Hiring the Right Fit
CTO at dotOrg Technology
Hiring the right person is of vital importance for a successful business. My team was only five people when I started it and now we are sixty people working together. Scaling up your team requires some smart hiring decisions. Sometimes evaluating someone's skills and knowledge can be easier than assessing if s/he will blend with your company culture.
Since we don't have internal recruiters, all of my hires came either through relationships or external recruiters. I am quite demanding when it comes to recruiters. I rely on several boutique companies that build profound relationships with their clients. When they introduce a new candidate instead of saying "Here is an interesting person," they would say "Here is a person that is a good fit for your culture." They also corroborate why this person is a good fit and what their skill set is. I usually end up phone screening over 95% of people they recommend.
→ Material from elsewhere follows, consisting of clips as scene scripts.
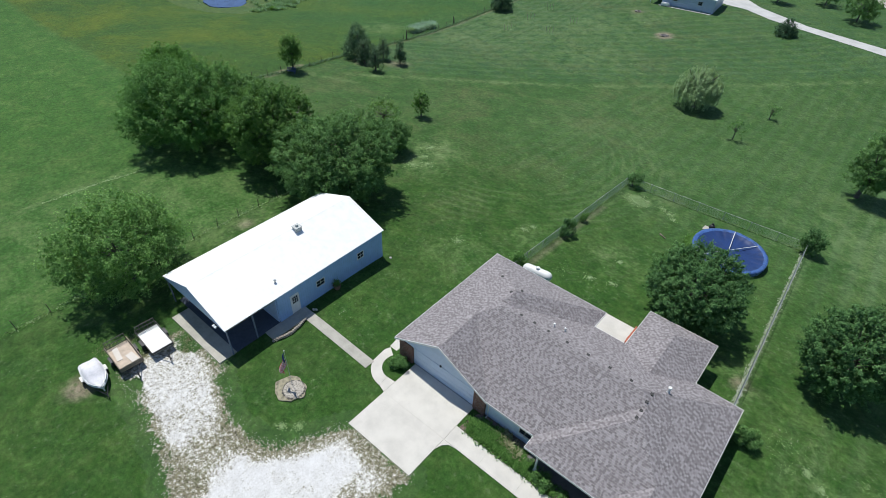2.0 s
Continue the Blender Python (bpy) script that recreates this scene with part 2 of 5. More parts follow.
# far barn sheet, also tinted with the blue of sky-lit shade
FAR_SHEET = siding_material("shade_blue_steel_sheet", (0.43, 0.51, 0.68), 0.3, axis=0, rough=0.45)
WHITE = plain("white_paint", (0.80, 0.80, 0.79), 0.45, vary=0.04, bump=0.05)
CREAM = plain("cream_trim", (0.62, 0.57, 0.52), 0.5, vary=0.05)
GLASS = glass_material()
BLACK = plain("black_rubber", (0.025, 0.025, 0.027), 0.6, vary=0.2)
STEEL = plain("galvanised_steel", (0.50, 0.52, 0.51), 0.5, metal=0.1, vary=0.12)
DARK_STEEL = plain("dark_steel", (0.06, 0.06, 0.065), 0.5, metal=0.5, vary=0.2)
BARK = plain("bark", (0.115, 0.105, 0.095), 0.95, vary=0.25, scale=4, fine=18, bump=0.8)
POST_WOOD = plain("weathered_post", (0.15, 0.125, 0.10), 0.9, vary=0.25, scale=5, fine=30, bump=0.5)
BOARD = plain("weathered_board", (0.25, 0.21, 0.165), 0.85, vary=0.34, scale=4, fine=30, bump=0.4)
DECK = plain("bleached_plywood", (0.56, 0.46, 0.37), 0.85, vary=0.16, scale=2.5, fine=30, bump=0.3)
SOIL = plain("garden_soil", (0.185, 0.14, 0.115), 0.98, vary=0.42, scale=4, fine=11, bump=1.0)
STRAW = plain("straw_mulch", (0.30, 0.272, 0.22), 0.95, vary=0.42, scale=4, fine=11, bump=1.0)
ROCK = plain("field_stone", (0.37, 0.335, 0.29), 0.9, vary=0.25, scale=4, fine=20, bump=0.6)
ASH = plain("ash", (0.10, 0.095, 0.095), 0.98, vary=0.3, scale=5, fine=20, bump=0.8)
POOL_BLUE = plain("blue_pool_cover", (0.016, 0.042, 0.150), 0.38, vary=0.18, scale=0.9, fine=6, bump=0.4)
POOL_WALL = plain("blue_pool_wall", (0.16, 0.27, 0.48), 0.4, vary=0.1, scale=1.5, fine=12)
POND = plain("pond_water", (0.062, 0.100, 0.22), 0.12, vary=0.16, scale=0.5, fine=4, bump=0.08)
CANVAS = plain("pale_boat_cover", (0.74, 0.73, 0.77), 0.75, vary=0.08, scale=2.5, fine=10, bump=0.5)
FLAG_RED, FLAG_BLUE = plain("flag_red", (0.60, 0.05, 0.06), 0.8), plain("flag_blue", (0.035, 0.05, 0.20), 0.8)
FLAG_WHITE = plain("flag_white", (0.75, 0.74, 0.75), 0.8)
GREEN_PLASTIC = plain("green_chair_plastic", (0.045, 0.12, 0.10), 0.5)
BLUE_PLASTIC = plain("blue_plastic", (0.06, 0.10, 0.22), 0.5)
RED_WOOD = plain("red_stained_wood", (0.42, 0.12, 0.07), 0.7, vary=0.15)
TERRACOTTA = plain("brown_pot", (0.22, 0.13, 0.09), 0.8)
LEAF_OAK = leaf_material("oak_leaves", (0.022, 0.074, 0.022), (0.185, 0.350, 0.125))
LEAF_ASH = leaf_material("ash_leaves", (0.030, 0.090, 0.019), (0.225, 0.385, 0.098))
LEAF_BROAD = leaf_material("hedge_maple_leaves", (0.026, 0.096, 0.018), (0.205, 0.405, 0.105))
LEAF_HEDGE = leaf_material("light_hedge_leaves", (0.034, 0.112, 0.020), (0.270, 0.470, 0.135))
LEAF_PALE = leaf_material("pale_leaves", (0.034, 0.098, 0.026), (0.225, 0.405, 0.132))
LEAF_WILLOW = leaf_material("willow_leaves", (0.16, 0.27, 0.12), (0.44, 0.57, 0.32))
LEAF_PINE = leaf_material("juniper_needles", (0.028, 0.074, 0.040), (0.150, 0.255, 0.145), 0.2)
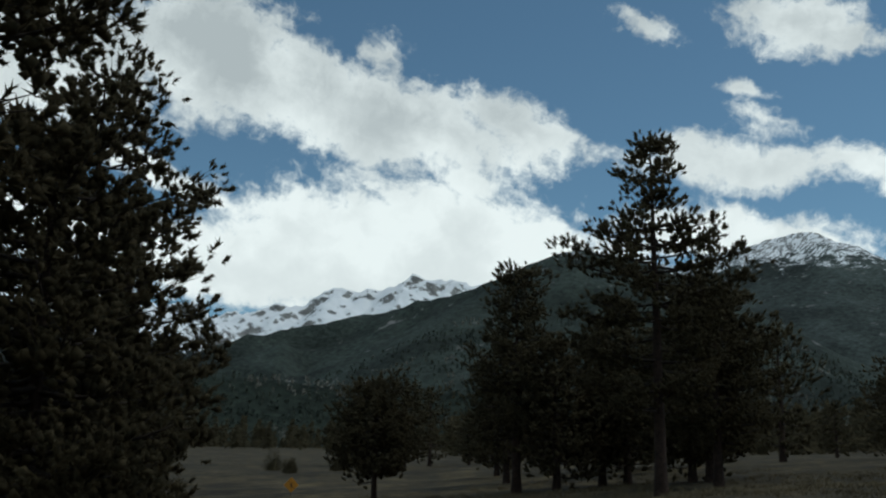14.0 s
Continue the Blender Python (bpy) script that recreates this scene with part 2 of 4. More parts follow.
def with_bare_earth(m):
    """Mixes bare earth into the meadow where the mesh's own layer says so."""
    t = m.node_tree
    bsdf = t.nodes["Principled BSDF"]
    grass = bsdf.inputs["Base Color"].links[0].from_socket
    pos = node(t, "ShaderNodeTexCoord").outputs["Object"]
    n = noise_tex(t, pos, 1.1, 6.0, 0.65)
    r = node(t, "ShaderNodeValToRGB")
    r.color_ramp.elements[0].position, r.color_ramp.elements[1].position = 0.32, 0.68
    r.color_ramp.elements[0].color, r.color_ramp.elements[1].color = (0.075, 0.039, 0.018, 1), (0.22, 0.112, 0.047, 1)
    t.links.new(n.outputs["Fac"], r.inputs[0])
    bare = node(t, "ShaderNodeAttribute", attribute_name="bare")
    patch = noise_tex(t, pos, 0.45, 5.0, 0.6)
    share = smooth(t, math_node(t, "ADD", bare.outputs["Fac"], math_node(t, "MULTIPLY", math_node(t, "SUBTRACT", patch.outputs["Fac"], 0.5), 1.6)), 0.35, 0.65)
    mix = node(t, "ShaderNodeMix", data_type="RGBA")
    t.links.new(share, mix.inputs[0])
    t.links.new(grass, mix.inputs[6])
    t.links.new(r.outputs[0], mix.inputs[7])
    t.links.new(mix.outputs[2], bsdf.inputs["Base Color"])


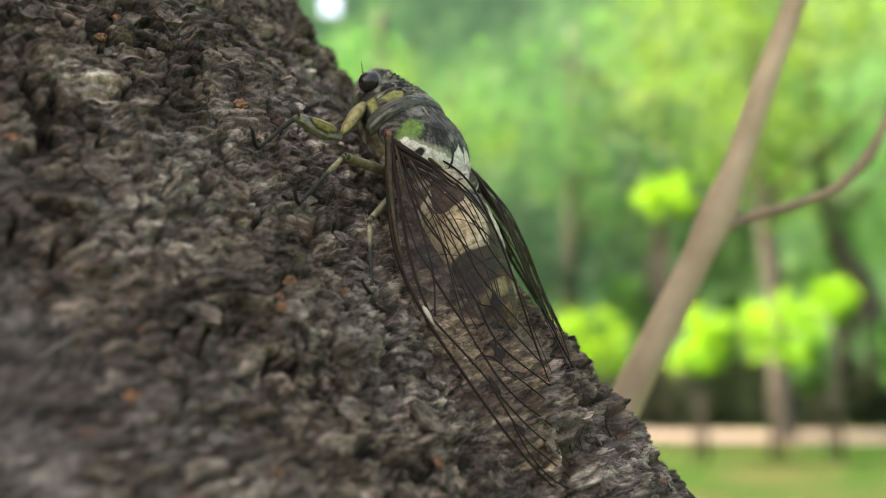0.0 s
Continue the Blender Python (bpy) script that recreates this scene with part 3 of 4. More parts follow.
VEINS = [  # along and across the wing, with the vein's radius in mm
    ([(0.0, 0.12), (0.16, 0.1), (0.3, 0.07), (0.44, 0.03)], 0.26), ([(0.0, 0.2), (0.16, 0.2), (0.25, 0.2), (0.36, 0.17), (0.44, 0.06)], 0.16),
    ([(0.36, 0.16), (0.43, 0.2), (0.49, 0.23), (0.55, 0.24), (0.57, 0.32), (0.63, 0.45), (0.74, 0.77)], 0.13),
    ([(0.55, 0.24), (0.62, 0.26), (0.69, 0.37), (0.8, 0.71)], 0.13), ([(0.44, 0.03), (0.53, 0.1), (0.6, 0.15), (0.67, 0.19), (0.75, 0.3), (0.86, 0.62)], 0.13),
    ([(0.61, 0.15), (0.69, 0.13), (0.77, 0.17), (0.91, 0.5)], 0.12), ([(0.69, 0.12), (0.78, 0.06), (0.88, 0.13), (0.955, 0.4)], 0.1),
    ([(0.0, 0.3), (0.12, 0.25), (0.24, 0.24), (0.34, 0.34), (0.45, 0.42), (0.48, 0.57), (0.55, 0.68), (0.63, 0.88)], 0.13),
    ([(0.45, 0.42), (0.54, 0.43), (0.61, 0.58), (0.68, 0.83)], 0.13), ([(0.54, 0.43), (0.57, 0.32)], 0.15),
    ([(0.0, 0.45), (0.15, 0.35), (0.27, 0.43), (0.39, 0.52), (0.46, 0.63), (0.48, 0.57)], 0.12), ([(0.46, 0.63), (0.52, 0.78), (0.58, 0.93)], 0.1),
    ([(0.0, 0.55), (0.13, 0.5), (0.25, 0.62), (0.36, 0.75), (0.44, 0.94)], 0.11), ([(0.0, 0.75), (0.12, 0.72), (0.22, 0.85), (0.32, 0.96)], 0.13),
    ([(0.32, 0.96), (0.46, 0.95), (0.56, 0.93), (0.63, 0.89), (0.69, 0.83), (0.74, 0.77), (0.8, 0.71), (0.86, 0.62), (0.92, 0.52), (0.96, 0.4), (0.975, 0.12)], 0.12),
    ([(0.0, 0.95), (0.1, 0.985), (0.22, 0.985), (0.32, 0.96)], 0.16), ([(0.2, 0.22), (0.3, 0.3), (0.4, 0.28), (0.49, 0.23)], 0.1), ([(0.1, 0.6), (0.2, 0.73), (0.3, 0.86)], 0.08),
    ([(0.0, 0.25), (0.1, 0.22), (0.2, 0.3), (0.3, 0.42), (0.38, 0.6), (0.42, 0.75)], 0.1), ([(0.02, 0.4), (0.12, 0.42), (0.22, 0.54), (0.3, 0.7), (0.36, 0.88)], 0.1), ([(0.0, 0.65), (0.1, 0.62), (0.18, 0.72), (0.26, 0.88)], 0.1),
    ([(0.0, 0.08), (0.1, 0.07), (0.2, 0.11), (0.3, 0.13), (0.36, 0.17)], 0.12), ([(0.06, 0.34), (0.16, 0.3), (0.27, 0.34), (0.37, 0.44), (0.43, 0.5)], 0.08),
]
SPOTS = [(0.465, 0.6, 0.021, 0.045), (0.565, 0.38, 0.024, 0.05), (0.615, 0.16, 0.022, 0.035), (0.715, 0.14, 0.018, 0.03), (0.79, 0.12, 0.014, 0.03)]


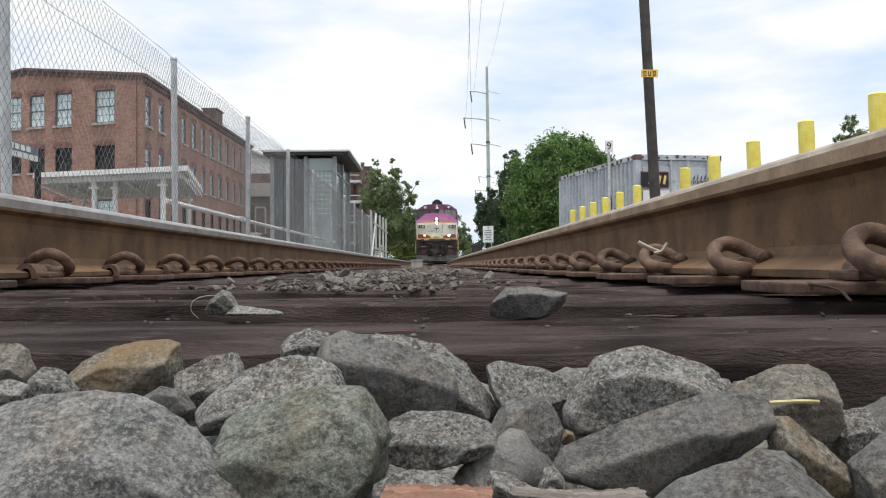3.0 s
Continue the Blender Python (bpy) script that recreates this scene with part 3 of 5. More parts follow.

I was initially overwhelmed with interviews until I start pushing it down. You have to identify who on your team is able to well conduct interviews. This may take some time but it will also allow your people to level up their skills. During the first interview, you usually vet a candidate's skills and his/her general demeanor and culture fit. I believe that you can immediately tell if a person is the right fit. Recently, our Director of Engineering told me after phone screening a candidate, "I am not sure about her..." I encourage her to listen to her instinct. The potential hire came for an in-house interview and she turned out not to be a good culture fit for us. Resumes can tell you a great many things if you know how to read them. If a person was a front-end engineer for a short while, then went to DevOps and later next year into product design, while I can appreciate his/her versatility, I will generally favor more focused person. Or if someone has been with a company for six months and claims that s/he redesigned their complete beck-end infrastructure single-handedly, that claim reveals a lot about his/her personality. In addition, I am particularly sensitive to cultural differences. Women of non-Anglo-Saxon background will use the pronoun "we" for things they single-handedly did, unlike white males who will brag how they did it alone. The challenge is to assess how much I is involved and how much we. Women will frequently under represent their work. For example, a woman will have a title Lead and will be with the company for a long time, but her resume will look like she is a junior.
- Best recruiters build relationships on both ends. They are familiar with the company, understand its culture and know exactly what the company is looking for, while at the same time they can accurately evaluate skills and general demeanor of a candidate.
- When hiring, trust your instinct! Over time you will get a feel for it and be able to evaluate the candidate with much ease. However, if you have an awkward feeling and your instinct is telling you that something is not right, most likely something is not right.
- Resumes can tell you essentially two things: how one has navigated his/her career and how they are trying to present themselves. However, someone experienced enough can decipher a great deal of information about someone's personality from a resume.